# Written task:
Transcribe the records that follow exactly. Skip the pictures.

►

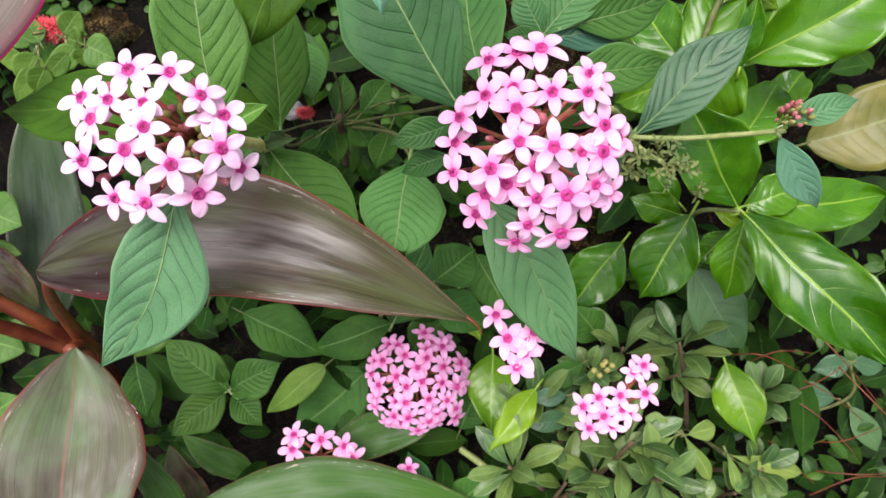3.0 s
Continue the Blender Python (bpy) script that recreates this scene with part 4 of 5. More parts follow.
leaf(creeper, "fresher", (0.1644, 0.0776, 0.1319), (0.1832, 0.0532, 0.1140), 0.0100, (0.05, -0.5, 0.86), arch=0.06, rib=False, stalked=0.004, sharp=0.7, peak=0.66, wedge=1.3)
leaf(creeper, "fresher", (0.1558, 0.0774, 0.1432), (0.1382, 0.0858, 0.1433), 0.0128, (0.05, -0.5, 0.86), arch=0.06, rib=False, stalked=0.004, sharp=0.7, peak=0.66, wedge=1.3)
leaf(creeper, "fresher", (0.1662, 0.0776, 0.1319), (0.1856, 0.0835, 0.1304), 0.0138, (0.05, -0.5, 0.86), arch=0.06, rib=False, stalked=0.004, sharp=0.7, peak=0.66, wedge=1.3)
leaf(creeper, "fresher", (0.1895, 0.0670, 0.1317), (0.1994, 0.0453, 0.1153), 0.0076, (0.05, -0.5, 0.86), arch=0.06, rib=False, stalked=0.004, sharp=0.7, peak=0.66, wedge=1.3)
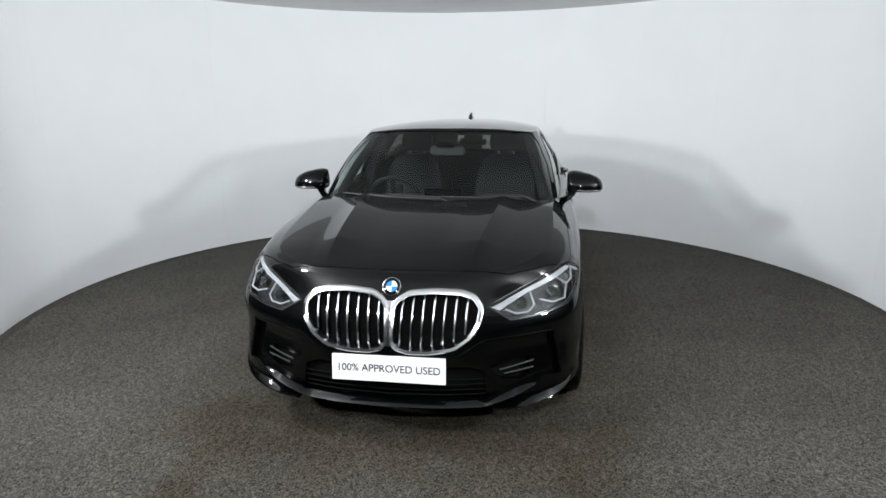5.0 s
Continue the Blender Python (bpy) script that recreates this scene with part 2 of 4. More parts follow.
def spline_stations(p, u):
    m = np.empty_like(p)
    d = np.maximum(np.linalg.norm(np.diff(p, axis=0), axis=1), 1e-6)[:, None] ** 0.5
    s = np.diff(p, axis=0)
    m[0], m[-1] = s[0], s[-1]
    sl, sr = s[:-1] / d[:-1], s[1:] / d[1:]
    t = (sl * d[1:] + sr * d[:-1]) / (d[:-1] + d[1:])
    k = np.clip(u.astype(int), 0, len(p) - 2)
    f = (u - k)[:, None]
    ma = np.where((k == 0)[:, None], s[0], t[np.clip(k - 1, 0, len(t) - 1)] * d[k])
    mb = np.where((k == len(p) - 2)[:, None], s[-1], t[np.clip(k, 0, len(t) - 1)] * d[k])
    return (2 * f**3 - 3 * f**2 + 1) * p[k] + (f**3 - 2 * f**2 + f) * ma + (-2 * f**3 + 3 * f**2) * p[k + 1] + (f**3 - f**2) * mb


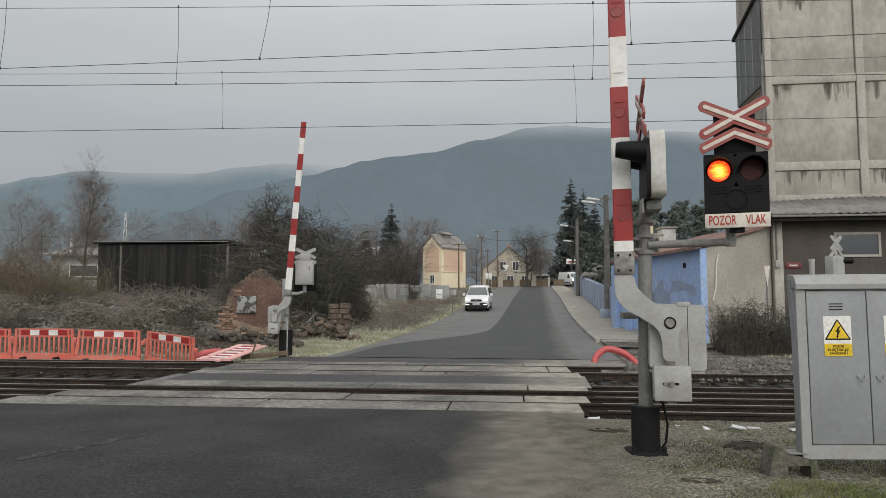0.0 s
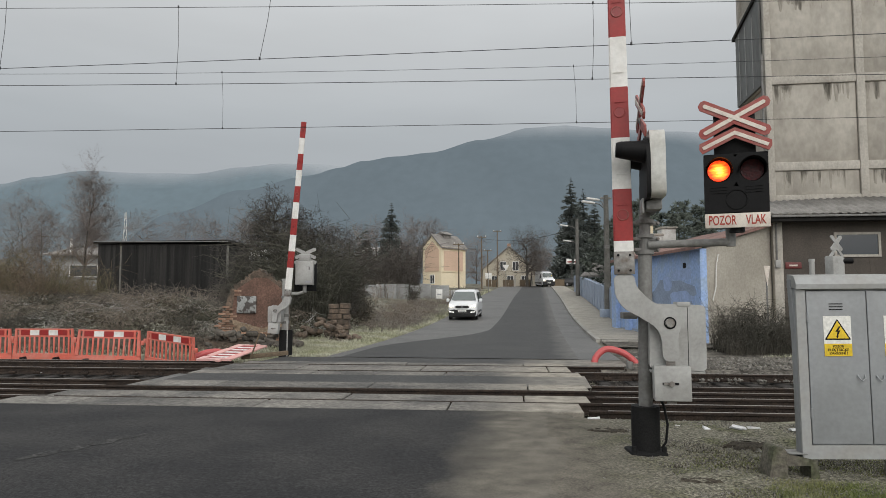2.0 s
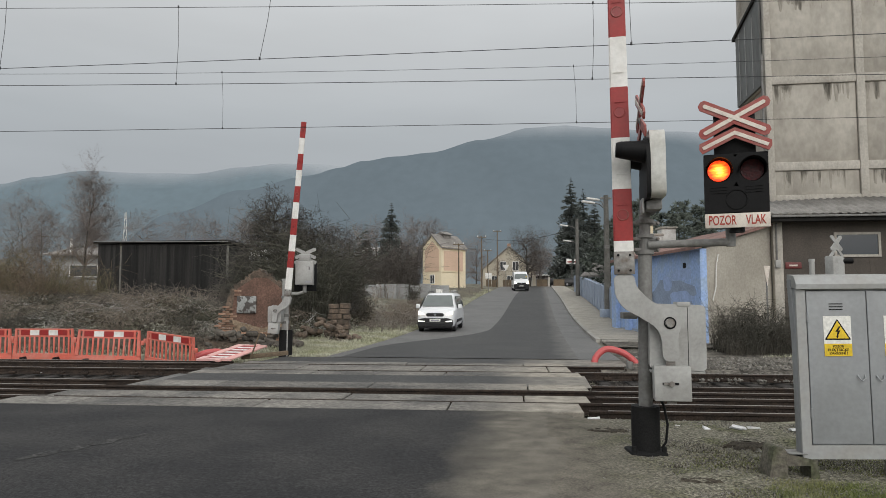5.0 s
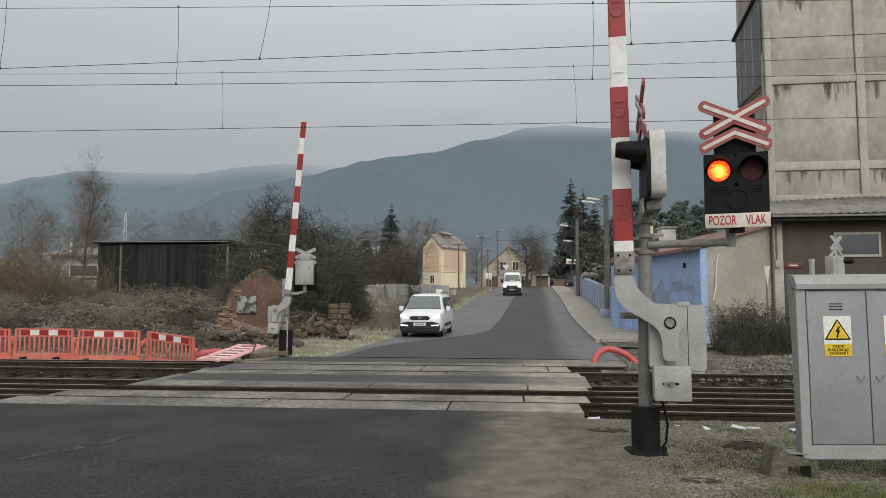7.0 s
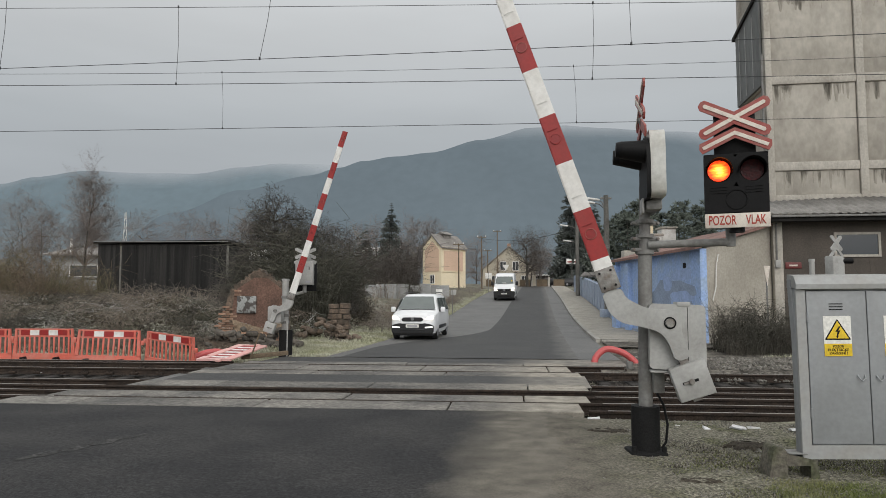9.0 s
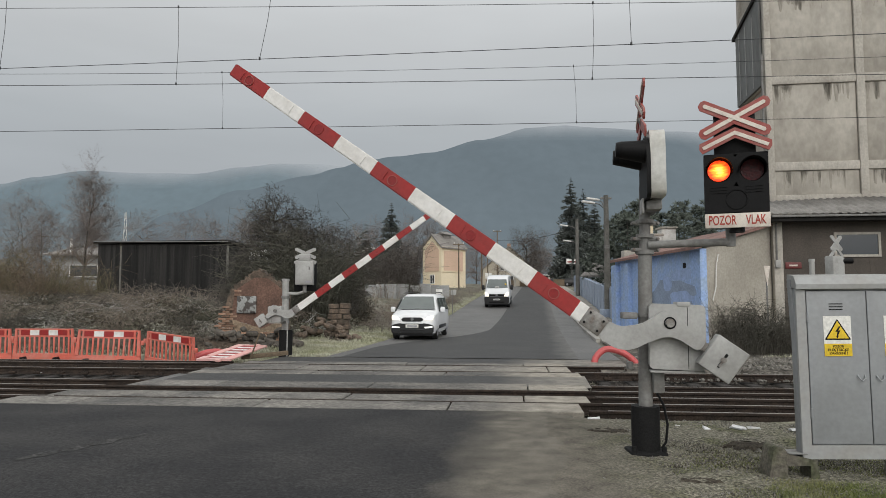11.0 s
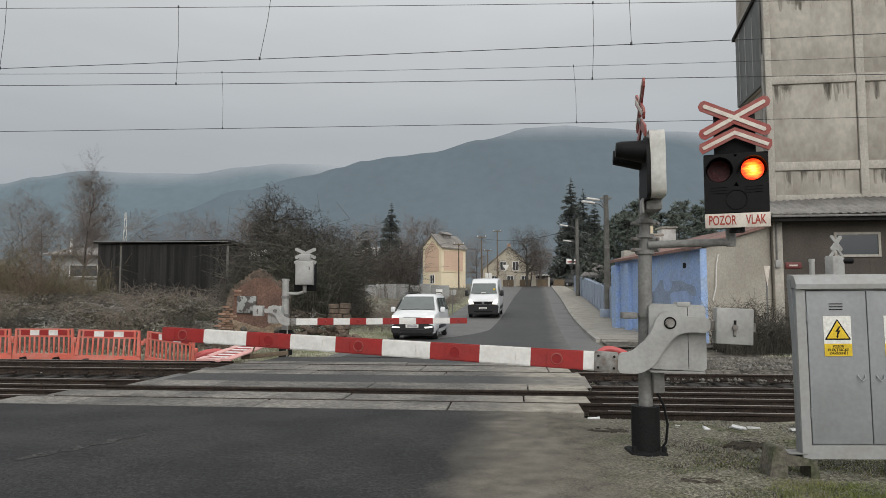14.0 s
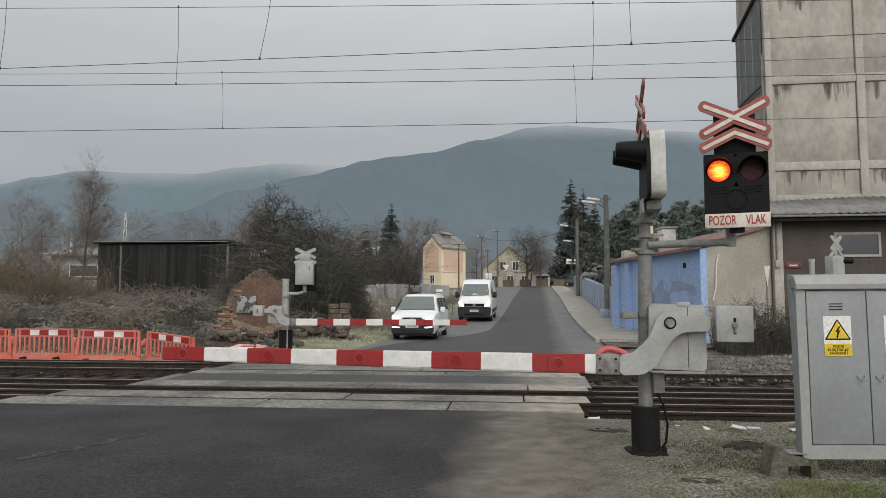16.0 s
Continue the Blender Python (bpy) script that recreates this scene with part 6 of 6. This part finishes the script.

◄

# Result of the task:
3.0 s
Continue the Blender Python (bpy) script that recreates this scene with part 4 of 5. More parts follow.
leaf(creeper, "fresher", (0.1644, 0.0776, 0.1319), (0.1832, 0.0532, 0.1140), 0.0100, (0.05, -0.5, 0.86), arch=0.06, rib=False, stalked=0.004, sharp=0.7, peak=0.66, wedge=1.3)
leaf(creeper, "fresher", (0.1558, 0.0774, 0.1432), (0.1382, 0.0858, 0.1433), 0.0128, (0.05, -0.5, 0.86), arch=0.06, rib=False, stalked=0.004, sharp=0.7, peak=0.66, wedge=1.3)
leaf(creeper, "fresher", (0.1662, 0.0776, 0.1319), (0.1856, 0.0835, 0.1304), 0.0138, (0.05, -0.5, 0.86), arch=0.06, rib=False, stalked=0.004, sharp=0.7, peak=0.66, wedge=1.3)
leaf(creeper, "fresher", (0.1895, 0.0670, 0.1317), (0.1994, 0.0453, 0.1153), 0.0076, (0.05, -0.5, 0.86), arch=0.06, rib=False, stalked=0.004, sharp=0.7, peak=0.66, wedge=1.3)
5.0 s
Continue the Blender Python (bpy) script that recreates this scene with part 2 of 4. More parts follow.
def spline_stations(p, u):
    m = np.empty_like(p)
    d = np.maximum(np.linalg.norm(np.diff(p, axis=0), axis=1), 1e-6)[:, None] ** 0.5
    s = np.diff(p, axis=0)
    m[0], m[-1] = s[0], s[-1]
    sl, sr = s[:-1] / d[:-1], s[1:] / d[1:]
    t = (sl * d[1:] + sr * d[:-1]) / (d[:-1] + d[1:])
    k = np.clip(u.astype(int), 0, len(p) - 2)
    f = (u - k)[:, None]
    ma = np.where((k == 0)[:, None], s[0], t[np.clip(k - 1, 0, len(t) - 1)] * d[k])
    mb = np.where((k == len(p) - 2)[:, None], s[-1], t[np.clip(k, 0, len(t) - 1)] * d[k])
    return (2 * f**3 - 3 * f**2 + 1) * p[k] + (f**3 - 2 * f**2 + f) * ma + (-2 * f**3 + 3 * f**2) * p[k + 1] + (f**3 - f**2) * mb


0.0 s
2.0 s
5.0 s
7.0 s
9.0 s
11.0 s
14.0 s
16.0 s
Continue the Blender Python (bpy) script that recreates this scene with part 6 of 6. This part finishes the script.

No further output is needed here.